For a file to stay usable for a long time, three things must survive together:
- The storage media (the device that holds the file)
- The file format (the way that the data is structured)
- The software and hardware (the system that interprets and opens the file)
Should any of those layers fail or be damaged, your file can potentially be lost forever.
When It’s Not the File That’s Gone Bad
Even if each bit in a file is completely fine, your files can still be rendered useless if nothing on your device knows how to open it. This is referred to as “format obsolescence”, and it’s more common than you might expect.
A great example is old Flash files. Flash games and animations may no longer run on modern browsers because most have dropped Flash support completely. Similarly, files that are saved on floppy discs may still be functional, but you can’t use them if there’s no floppy drive to read them.
Even physical devices have expiration dates. Hard drives and SSDs can fail after years of use. “Disc rot” can happen on optical discs as the reflective layers of the disk wears down.
Cloud storage may feel safer, and in many ways this is one of the most effective file storage options. But even these can fall victim to server hardware failures, account lockouts, service shutdowns, policy changes, etc.
What About “Bit Rot”? Can Data Decay?
You may have heard of “bit rot”. No, not brain rot. This is a name for the gradual corruption of digital data over long periods of time.
One or more of the tiny bits in a file’s data structure can flip (a 0 becomes a 1, or vice versa) and make the file inoperable. But how? Aging hardware, device manufacturing defects, sudden temperature swings, or magnetic interference, even cosmic rays, can cause what is called a “soft error” and damage data unexpectedly.
What does bit rot look like? You may find that a file that worked perfectly fine one day glitches out the next. Videos can freeze or stop unexpectedly. Photos won’t open or seem damaged. Documents can crash your computer.
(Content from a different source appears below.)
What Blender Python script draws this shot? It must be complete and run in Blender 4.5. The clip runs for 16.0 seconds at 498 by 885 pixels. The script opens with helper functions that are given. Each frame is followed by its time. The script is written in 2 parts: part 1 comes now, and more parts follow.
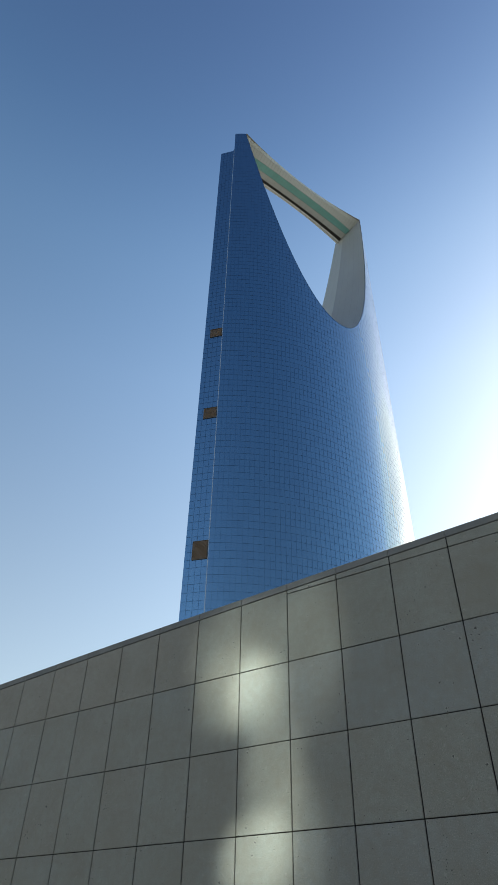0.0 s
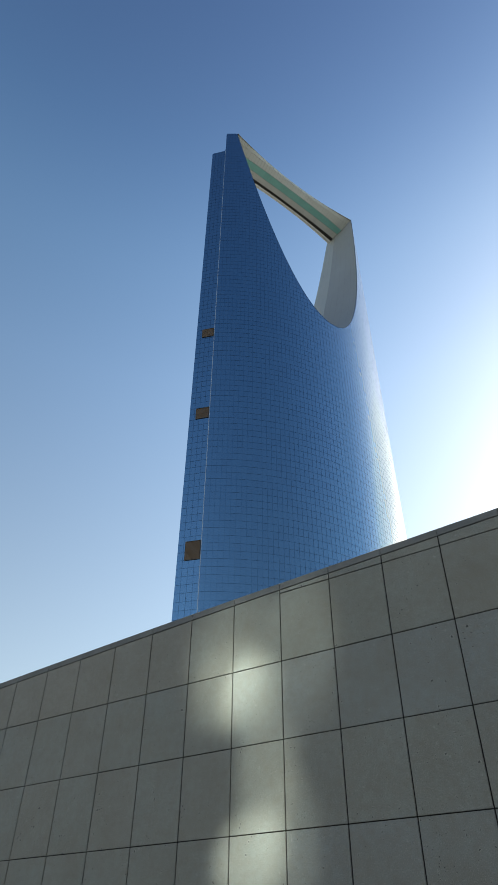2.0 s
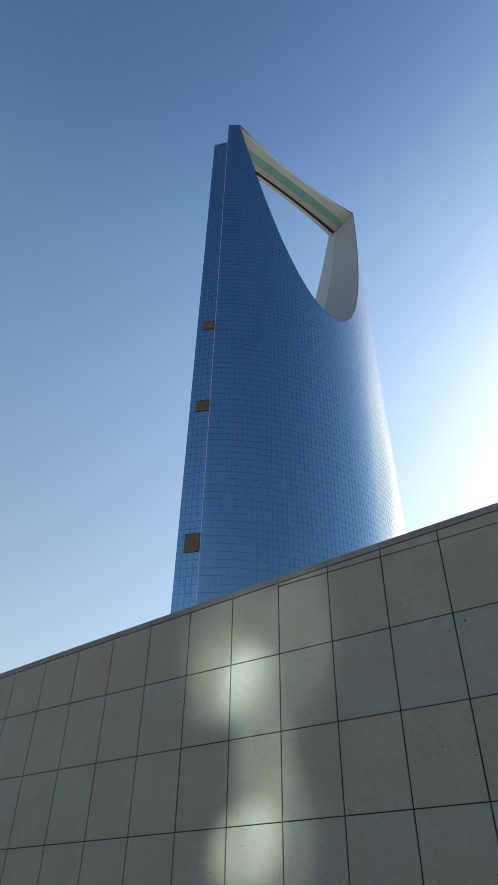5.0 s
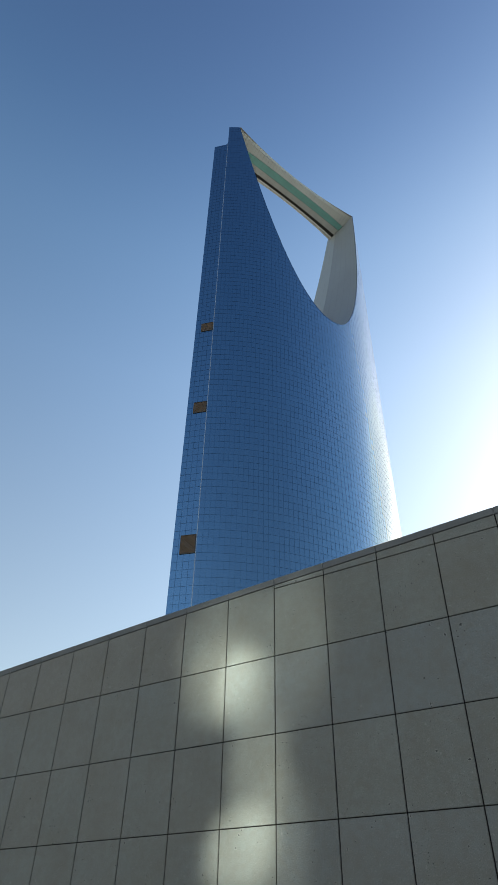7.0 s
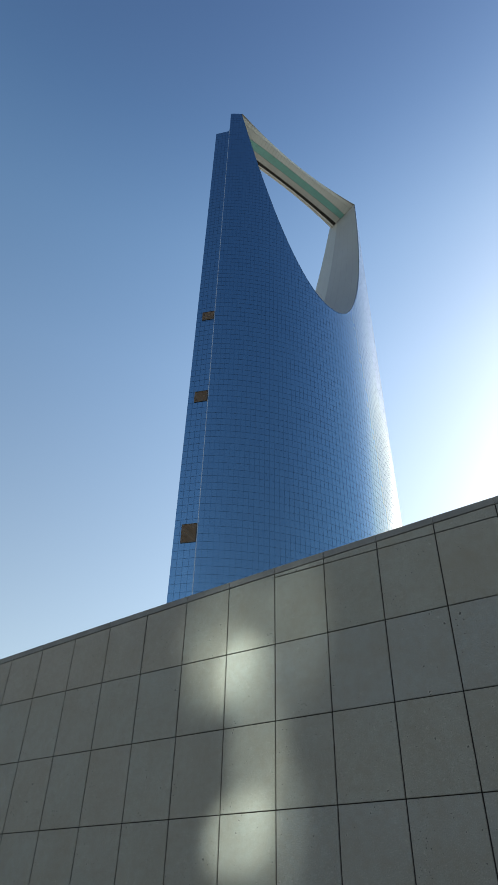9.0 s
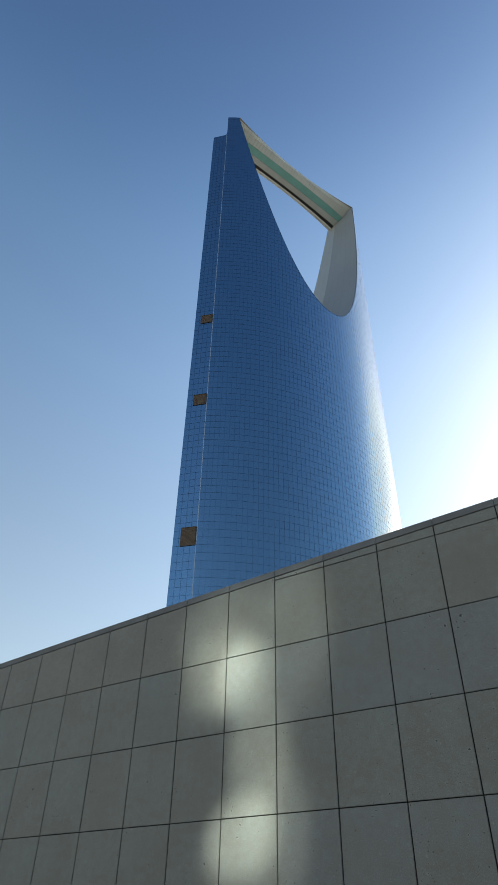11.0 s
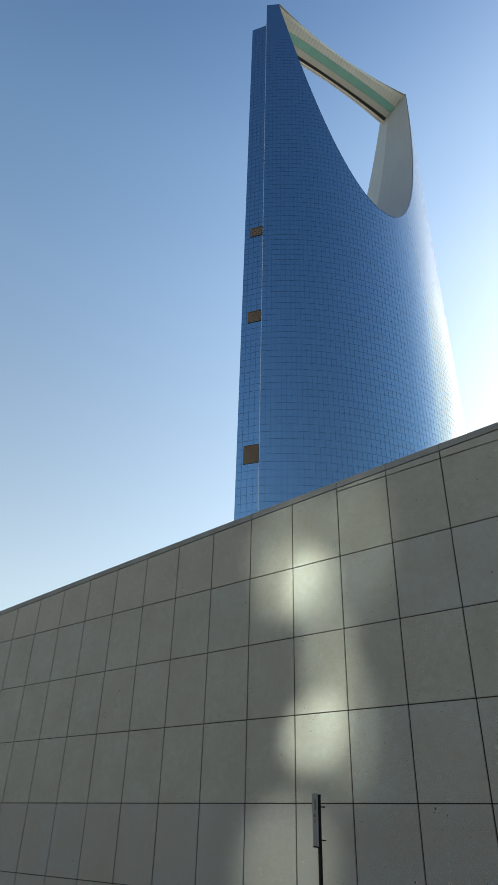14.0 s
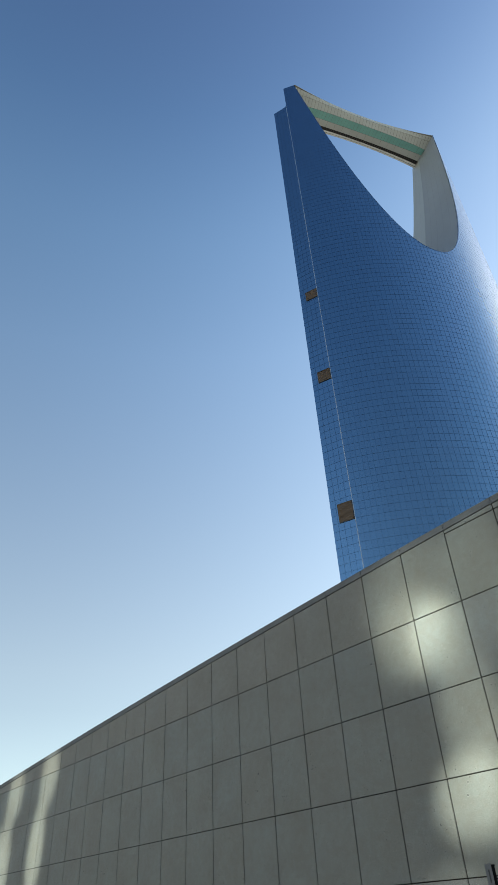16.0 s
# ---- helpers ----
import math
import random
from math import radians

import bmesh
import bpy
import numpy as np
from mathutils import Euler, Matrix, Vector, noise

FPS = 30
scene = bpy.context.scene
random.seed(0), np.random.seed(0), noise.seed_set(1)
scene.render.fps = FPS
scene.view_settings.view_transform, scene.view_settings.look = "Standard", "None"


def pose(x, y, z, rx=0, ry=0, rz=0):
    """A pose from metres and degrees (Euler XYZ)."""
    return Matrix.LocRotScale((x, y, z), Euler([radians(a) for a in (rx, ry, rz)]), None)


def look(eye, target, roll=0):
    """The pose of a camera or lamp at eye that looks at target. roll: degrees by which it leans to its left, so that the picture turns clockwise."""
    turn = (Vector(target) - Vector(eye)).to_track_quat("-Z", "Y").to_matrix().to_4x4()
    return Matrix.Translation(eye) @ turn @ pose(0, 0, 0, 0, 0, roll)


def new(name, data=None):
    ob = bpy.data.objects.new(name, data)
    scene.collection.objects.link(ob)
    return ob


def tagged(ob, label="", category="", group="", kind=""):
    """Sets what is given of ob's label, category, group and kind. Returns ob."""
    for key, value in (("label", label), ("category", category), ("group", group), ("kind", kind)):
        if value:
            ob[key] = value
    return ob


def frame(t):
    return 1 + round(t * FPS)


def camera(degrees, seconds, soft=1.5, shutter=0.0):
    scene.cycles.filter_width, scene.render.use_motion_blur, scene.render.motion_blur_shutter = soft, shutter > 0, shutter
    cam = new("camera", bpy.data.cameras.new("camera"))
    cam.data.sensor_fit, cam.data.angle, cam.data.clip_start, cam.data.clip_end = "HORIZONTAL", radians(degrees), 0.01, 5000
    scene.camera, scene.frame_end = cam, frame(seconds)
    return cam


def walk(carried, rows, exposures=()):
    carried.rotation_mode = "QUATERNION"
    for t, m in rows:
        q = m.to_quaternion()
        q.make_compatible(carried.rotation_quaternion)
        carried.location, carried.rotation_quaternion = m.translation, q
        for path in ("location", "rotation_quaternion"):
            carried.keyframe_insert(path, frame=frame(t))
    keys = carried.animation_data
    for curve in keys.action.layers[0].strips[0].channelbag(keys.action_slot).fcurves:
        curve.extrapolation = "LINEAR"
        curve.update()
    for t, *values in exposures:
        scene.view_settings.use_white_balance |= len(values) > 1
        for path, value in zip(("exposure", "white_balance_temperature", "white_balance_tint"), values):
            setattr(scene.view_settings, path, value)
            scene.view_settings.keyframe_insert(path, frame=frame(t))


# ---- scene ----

The worst part of bit rot? It doesn’t announce itself. Everything looks fine in your file list until you try to open the file. By then, it may be too late to recover the data.
It’s not all doom and gloom when it comes to files. There are a few things you can do to help protect your data and keep files living longer.
- Keep Multiple Copies of Your Files
- Store Your Files in Multiple Places
- Use Common, Widely-Supported File Formats
- Refresh and Migrate Your Data Periodically
- Test Your Backups
It may seem redundant to save multiple copies of the same file, but you will be glad you did the day your original file becomes corrupted or your main storage device fails without warning.
Once you’ve created those redundant files, you’ll want to save them in multiple locations. This helps protect you from bit rot and device failure. Save in both cloud storage and external hard drives.
When saving and exporting data files, try to use file formats that are supported by most programs. For documents, opt for PDF formats. For images, use JPEG and PNG. Other file formats may be enticing to use, but may not be as widely supported.
Every few years, move your files to new storage and convert any aging file formats to current ones. Treat it like you would a smoke detector, because a small effort today can prevent a much bigger loss down the road.
Do not assume a backup is working correctly simply because you set it up once and walked away. Storage devices fail silently more often than people expect. Test those devices from time to time, since a backup you have never actually opened is not a guarantee, it is an assumption.
The Clock Is Ticking
Clicking save does not mean saving forever. It means starting the clock. From that point forward, your file depends on the storage holding up, the format staying readable, and the software that opens it continuing to exist in some usable form.
The files that survive long term are rarely the ones people simply assumed were safe. They are the ones someone actively maintained, copied across multiple locations, and occasionally checked to confirm they still opened properly.
That difference, between assuming a file is safe and actually confirming it, is usually the difference between a file that lasts ten years and one that quietly disappears in three.
If your files matter to you, even an hour spent organizing backups and converting a few outdated formats is worth far more than it seems in the moment.